Objective:
Retype everything from the line that contains "# ---- helpers" down to the line that contains "scene = bpy.context.scene", inclusive, without altering or adding anything.
--------------------------------
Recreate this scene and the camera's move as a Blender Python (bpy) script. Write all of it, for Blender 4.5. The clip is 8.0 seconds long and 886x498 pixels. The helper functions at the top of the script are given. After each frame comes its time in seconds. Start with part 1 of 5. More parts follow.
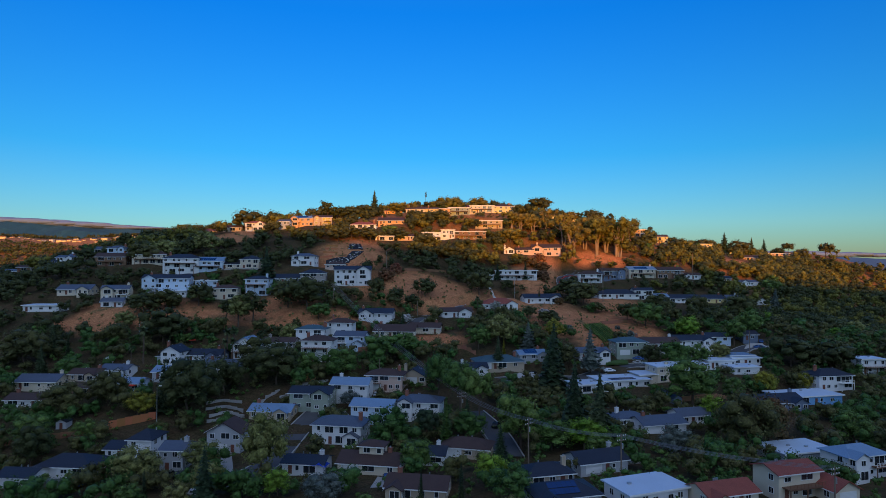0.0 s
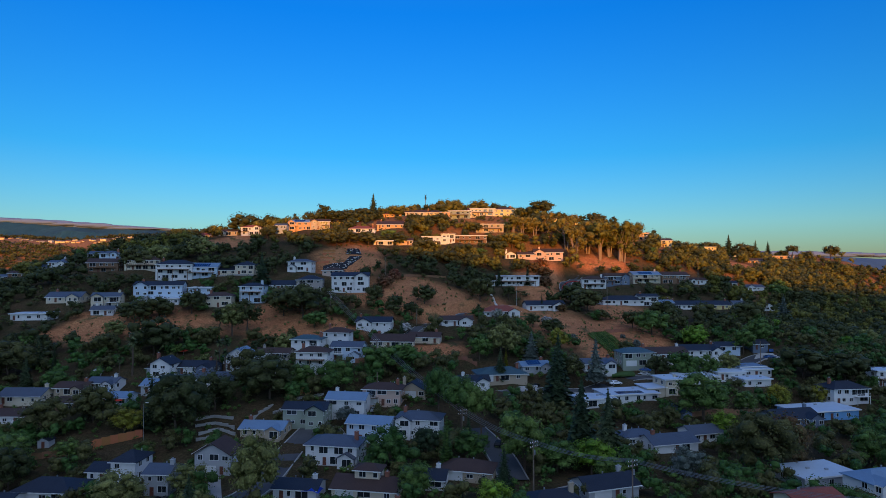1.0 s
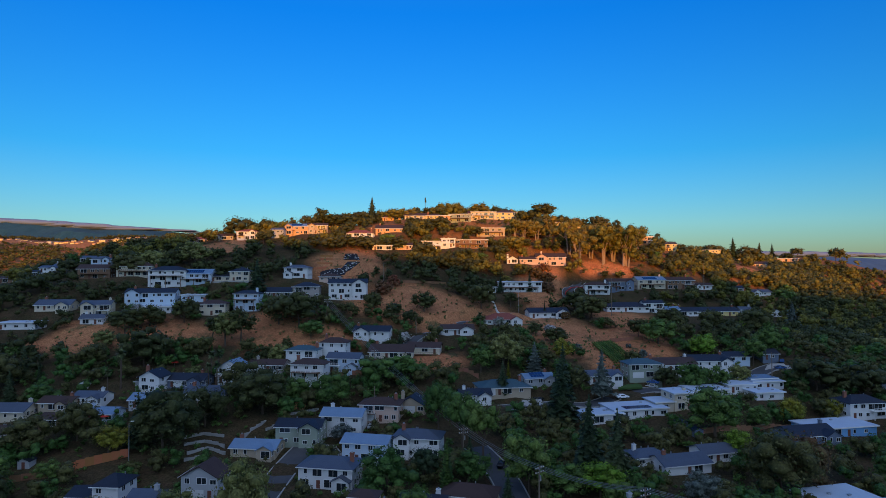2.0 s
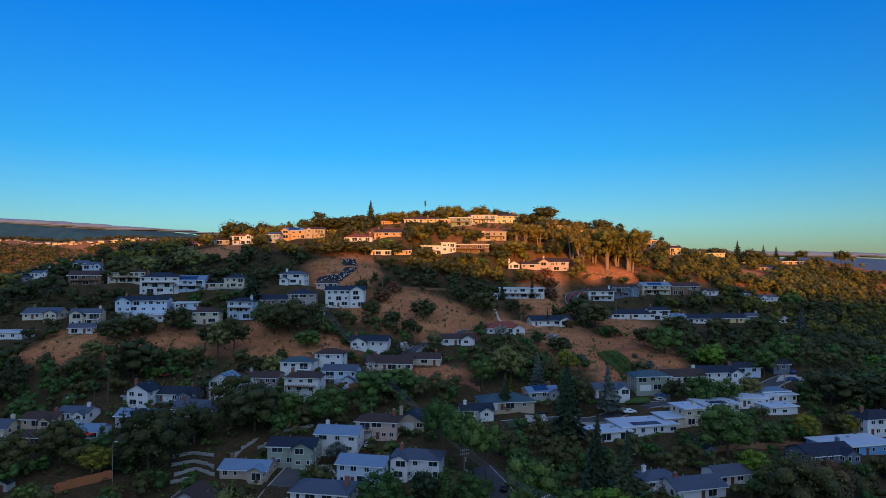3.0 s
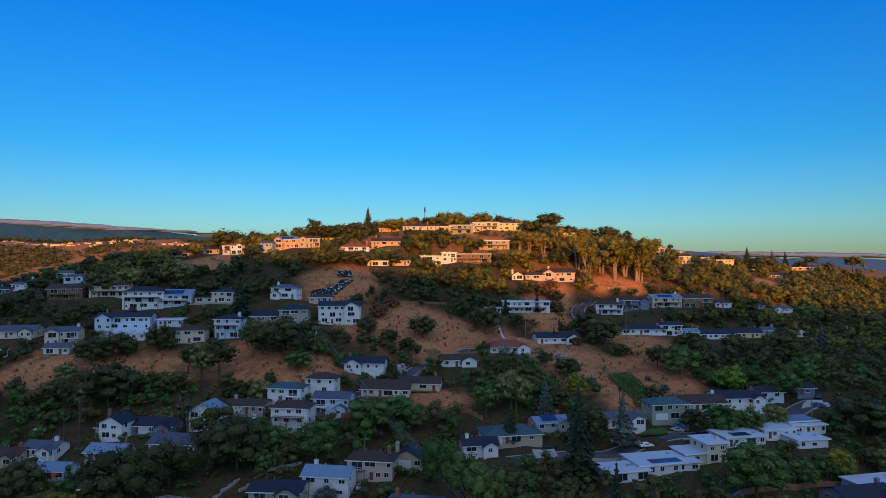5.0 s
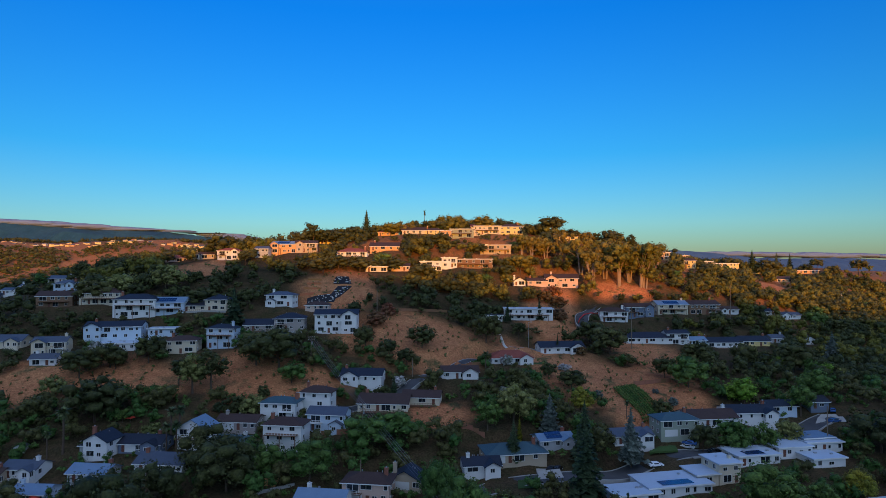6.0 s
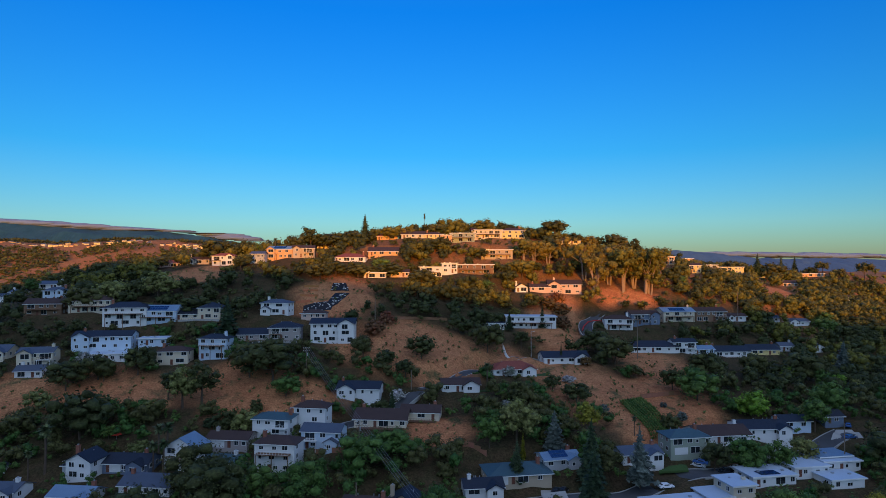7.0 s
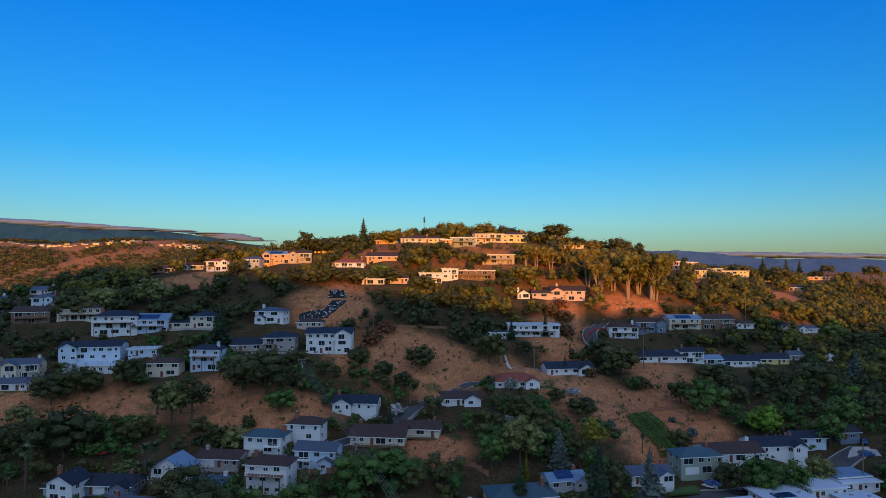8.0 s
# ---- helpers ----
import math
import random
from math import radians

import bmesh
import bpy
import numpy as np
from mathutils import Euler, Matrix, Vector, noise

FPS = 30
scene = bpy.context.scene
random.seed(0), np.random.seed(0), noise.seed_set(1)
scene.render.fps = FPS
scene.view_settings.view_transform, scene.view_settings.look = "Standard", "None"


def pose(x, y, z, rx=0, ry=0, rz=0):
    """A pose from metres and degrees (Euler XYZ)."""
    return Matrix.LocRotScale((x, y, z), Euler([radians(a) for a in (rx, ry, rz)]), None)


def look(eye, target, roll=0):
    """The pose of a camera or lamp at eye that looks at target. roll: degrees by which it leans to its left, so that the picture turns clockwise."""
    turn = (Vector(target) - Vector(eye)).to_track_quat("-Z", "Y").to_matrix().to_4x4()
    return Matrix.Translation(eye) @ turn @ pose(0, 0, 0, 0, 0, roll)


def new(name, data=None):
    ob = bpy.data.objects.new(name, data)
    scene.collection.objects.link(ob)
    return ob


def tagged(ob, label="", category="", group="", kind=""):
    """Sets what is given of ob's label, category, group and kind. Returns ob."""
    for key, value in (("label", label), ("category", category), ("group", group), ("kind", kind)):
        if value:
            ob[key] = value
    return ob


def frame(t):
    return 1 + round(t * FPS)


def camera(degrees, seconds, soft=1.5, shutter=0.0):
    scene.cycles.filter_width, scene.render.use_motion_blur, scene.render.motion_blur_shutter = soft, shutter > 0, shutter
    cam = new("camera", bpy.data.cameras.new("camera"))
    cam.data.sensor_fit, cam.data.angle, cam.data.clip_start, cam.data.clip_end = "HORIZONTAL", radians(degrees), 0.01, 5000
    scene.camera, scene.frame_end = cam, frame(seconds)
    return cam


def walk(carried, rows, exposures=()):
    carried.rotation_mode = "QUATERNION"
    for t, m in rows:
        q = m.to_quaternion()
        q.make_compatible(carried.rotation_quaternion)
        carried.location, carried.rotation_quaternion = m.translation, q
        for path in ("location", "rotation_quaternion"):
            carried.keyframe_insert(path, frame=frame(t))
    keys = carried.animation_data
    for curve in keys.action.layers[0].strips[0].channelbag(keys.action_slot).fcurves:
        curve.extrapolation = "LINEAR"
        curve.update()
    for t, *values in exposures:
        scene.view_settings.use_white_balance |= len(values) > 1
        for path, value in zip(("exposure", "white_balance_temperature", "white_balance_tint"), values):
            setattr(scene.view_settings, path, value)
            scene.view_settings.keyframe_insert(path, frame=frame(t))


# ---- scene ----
# ---------------- camera ----------------
cam = camera(72.0, 8.0, soft=0.5)
PATH = [
    (0, (0.000, 0.000, 60.000), (0.134, 99.976, 62.203), 0.04),
    (1, (0.055, 8.261, 63.153), (0.165, 108.237, 65.356), 0.01),
    (2, (0.114, 16.543, 66.341), (0.196, 116.519, 68.533), -0.02),
    (3, (0.175, 24.844, 69.564), (0.226, 124.820, 71.735), -0.03),
    (4, (0.241, 33.165, 72.823), (0.256, 133.142, 74.961), -0.03),
    (5, (0.309, 41.506, 76.118), (0.286, 141.484, 78.211), -0.03),
    (6, (0.381, 49.866, 79.448), (0.316, 149.845, 81.485), -0.01),
    (7, (0.456, 58.247, 82.813), (0.345, 158.227, 84.783), 0.01),
    (8, (0.534, 66.647, 86.214), (0.374, 166.629, 88.106), 0.04),
]
walk(cam, [(t, look(eye, target, roll)) for t, eye, target, roll in PATH], exposures=[(0, 0.5), (8, 0.5)])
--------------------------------
Reply:
# ---- helpers ----
import math
import random
from math import radians

import bmesh
import bpy
import numpy as np
from mathutils import Euler, Matrix, Vector, noise

FPS = 30
scene = bpy.context.scene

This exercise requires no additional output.